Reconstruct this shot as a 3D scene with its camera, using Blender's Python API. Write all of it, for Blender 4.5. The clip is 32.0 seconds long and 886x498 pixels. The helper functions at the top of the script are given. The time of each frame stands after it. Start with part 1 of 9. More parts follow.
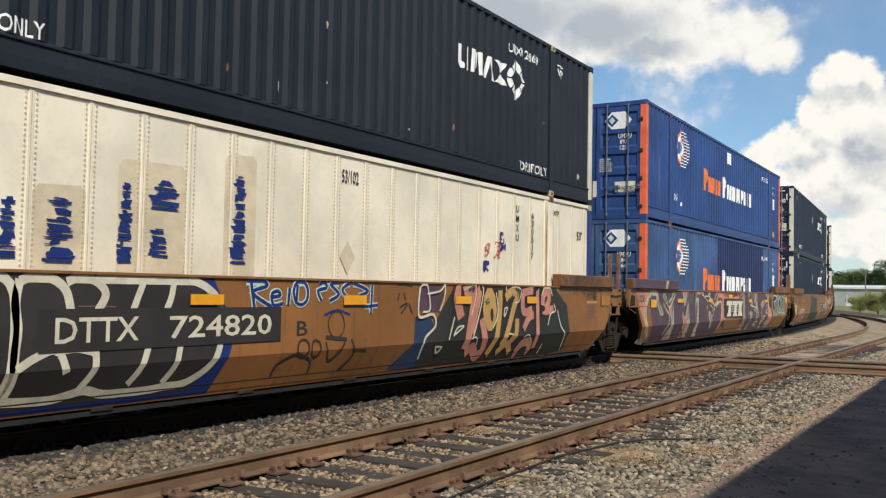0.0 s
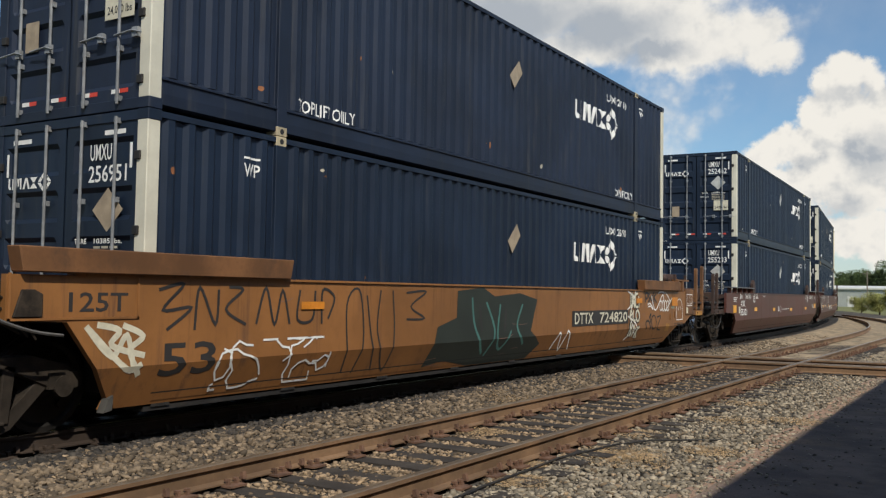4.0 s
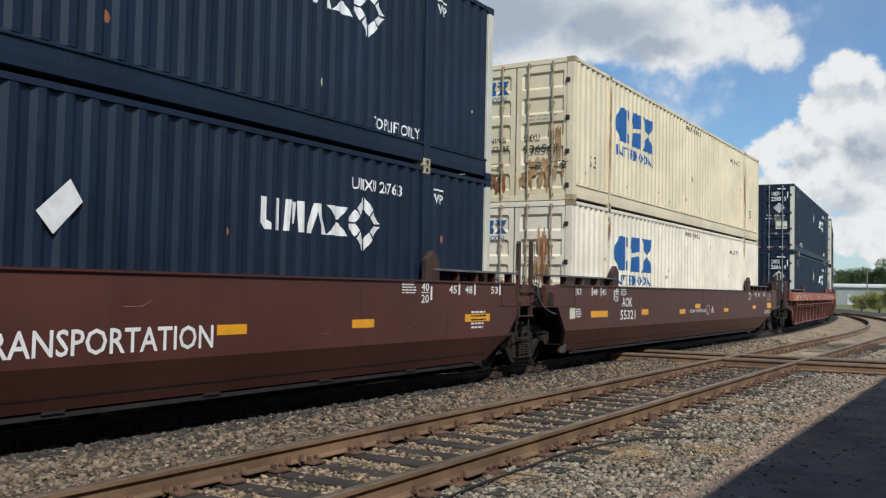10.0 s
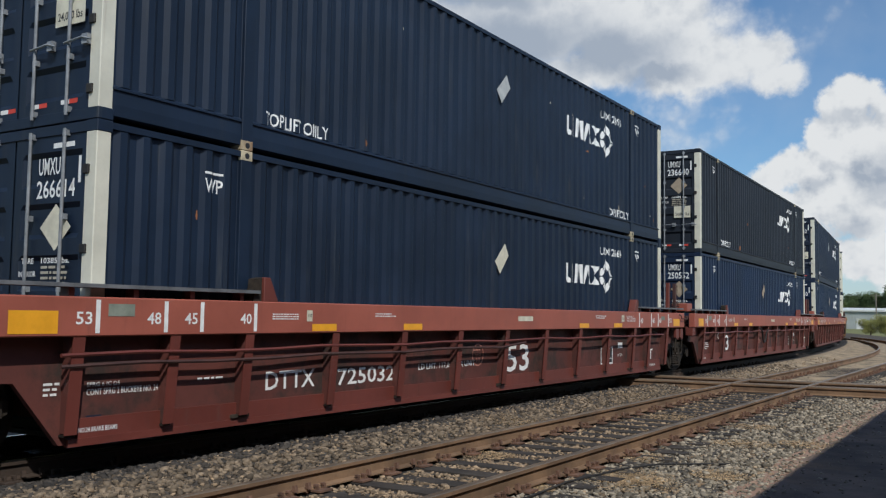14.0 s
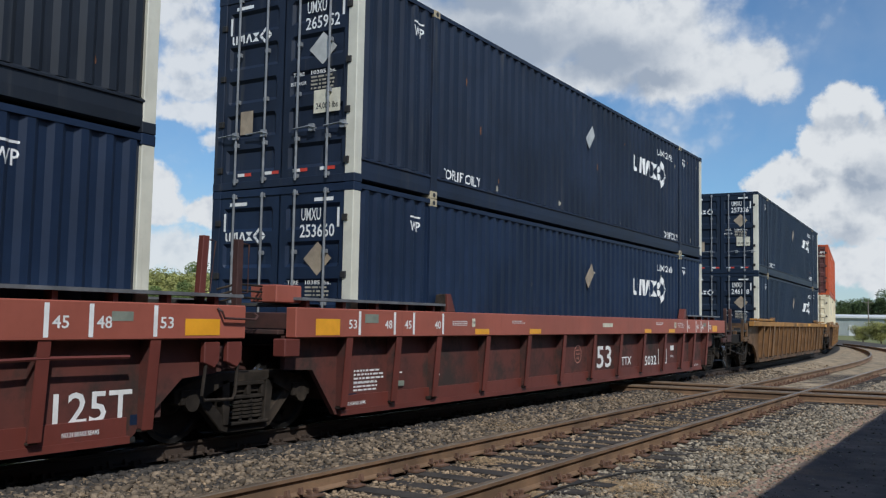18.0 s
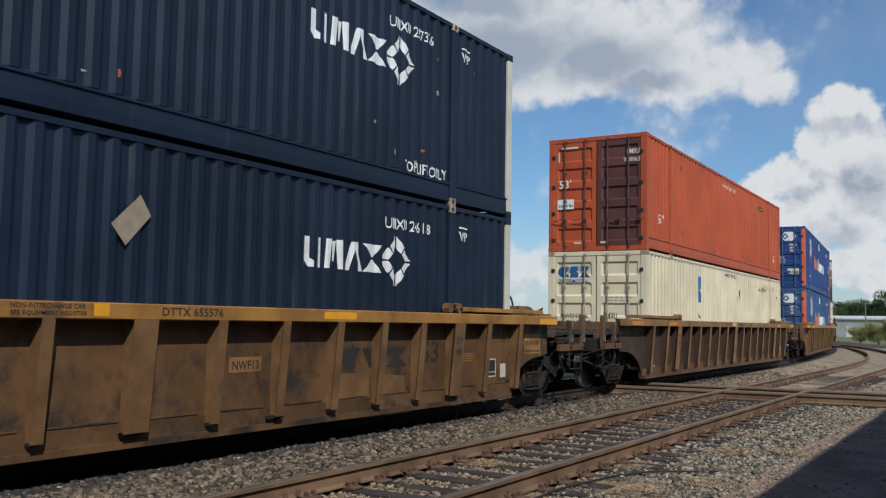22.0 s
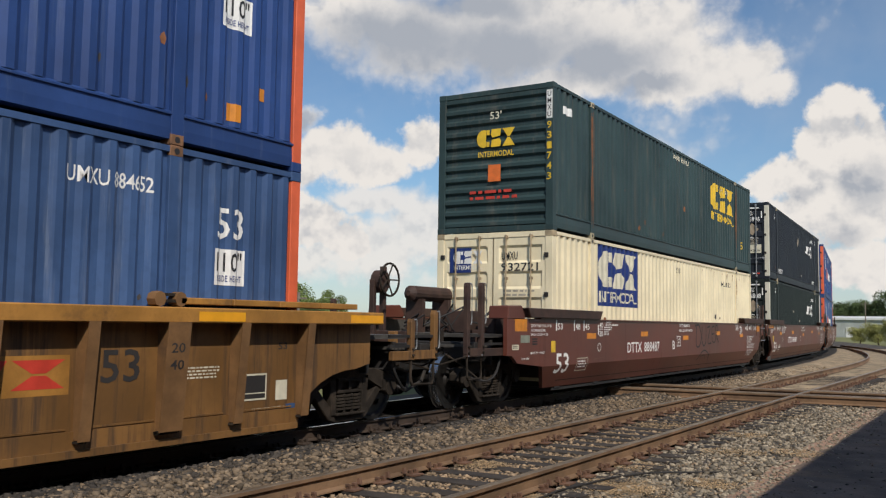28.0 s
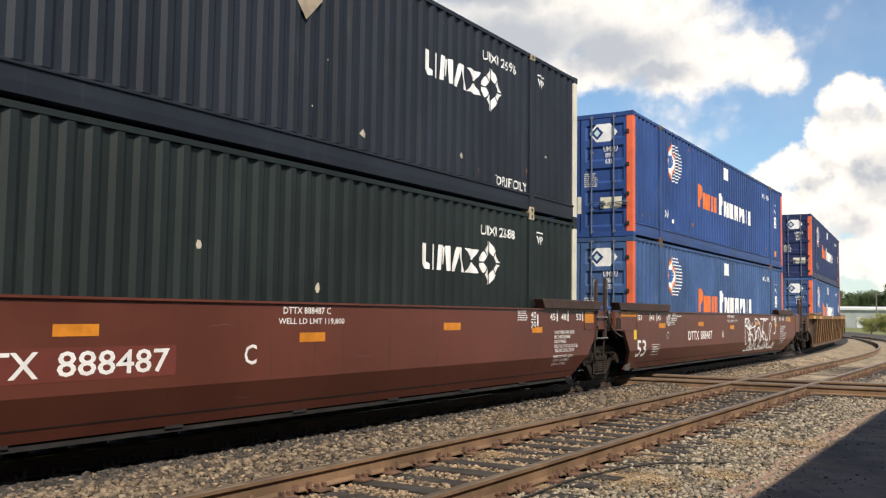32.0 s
────
> **Aim of the exercise**:
Write out the full set of lines verbatim, without the pictures.

> **Exercise answer**:
Reconstruct this shot as a 3D scene with its camera, using Blender's Python API. Write all of it, for Blender 4.5. The clip is 32.0 seconds long and 886x498 pixels. The helper functions at the top of the script are given. The time of each frame stands after it. Start with part 1 of 9. More parts follow.
0.0 s
4.0 s
10.0 s
14.0 s
18.0 s
22.0 s
28.0 s
32.0 s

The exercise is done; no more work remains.